The LMK0482x has many internal LDOs to filter spurious influences in the <20MHz range, and on-chip bypass capacitance and bondwire inductance that forms low-pass filters cutting off spurious noise in the >200MHz range. Broadly speaking, these numbers can vary a bit, but the key takeaway is that there is an interval of about a decade from low 10s of MHz to low 100s of MHz where there are no mechanisms on-chip to filter out spurious influence.

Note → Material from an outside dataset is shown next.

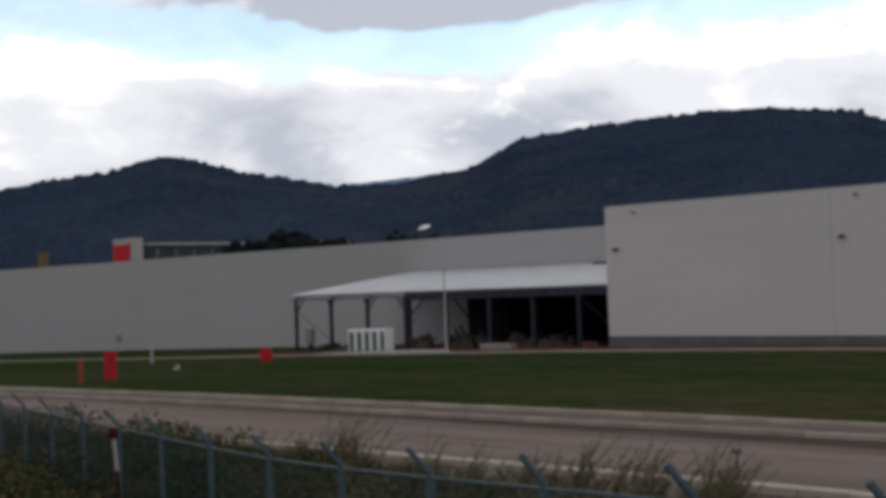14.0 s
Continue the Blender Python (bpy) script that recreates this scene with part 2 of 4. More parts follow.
def make_gravel():
    k = Mat("gravel_verge", 0.95)
    v, mid, fine = k.noise(0.3, 5, 0.6), k.noise(2.2, 5, 0.7), k.noise(22, 3, 0.7)
    tone = k.calc("ADD", k.calc("MULTIPLY", v, 0.35), k.calc("ADD", k.calc("MULTIPLY", mid, 0.35), k.calc("MULTIPLY", fine, 0.3)))
    k.colour(k.ramp(tone, [(0.36, (0.030, 0.032, 0.016)), (0.45, (0.075, 0.062, 0.050)), (0.53, (0.135, 0.108, 0.095)), (0.64, (0.20, 0.170, 0.155))]))
    return k.bump(fine, 0.8, 0.03).m


def make_bank():
    k = Mat("bank_grass", 0.95)
    v, mid, fine = k.noise(0.35, 5, 0.6), k.noise(2.5, 5, 0.7), k.noise(30, 3, 0.7)
    tone = k.calc("ADD", k.calc("MULTIPLY", v, 0.35), k.calc("ADD", k.calc("MULTIPLY", mid, 0.35), k.calc("MULTIPLY", fine, 0.3)))
    k.colour(k.ramp(tone, [(0.36, (0.050, 0.066, 0.007)), (0.52, (0.085, 0.110, 0.014)), (0.66, (0.125, 0.130, 0.030))]))
    return k.bump(fine, 0.9, 0.04).m


def make_foliage(name, a, b, patch=0.02):
    k = Mat(name, 0.9)
    k.bsdf.inputs["Specular IOR Level"].default_value = 0.0
    tone = k.calc("ADD", k.calc("MULTIPLY", k.island, 0.55), k.calc("MULTIPLY", k.noise(patch, 5, 0.6), 0.45))
    k.colour(k.ramp(tone, [(0.2, a), (0.8, b)]))
    return k.m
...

In the end, the decision of how many ferrite beads to use comes down to your application's tolerance for spurious noise. If you need the best performance you can get, place the ferrites to isolate dissimilar 10-200MHz signals from each other. You can relax the ferrite requirements if your application is tolerant to spurs, or has lax jitter requirements (e.g. digital clocks that just need distinct monotonic signals). I generally advise people to at least place some footprints for ferrite beads, and if you don't need them you can put 0Ω resistors in instead - the overall cost difference is pretty negligible if it turns out you don't need these components, and is much cheaper than a re-spin of the PCB if it turns out you do need them.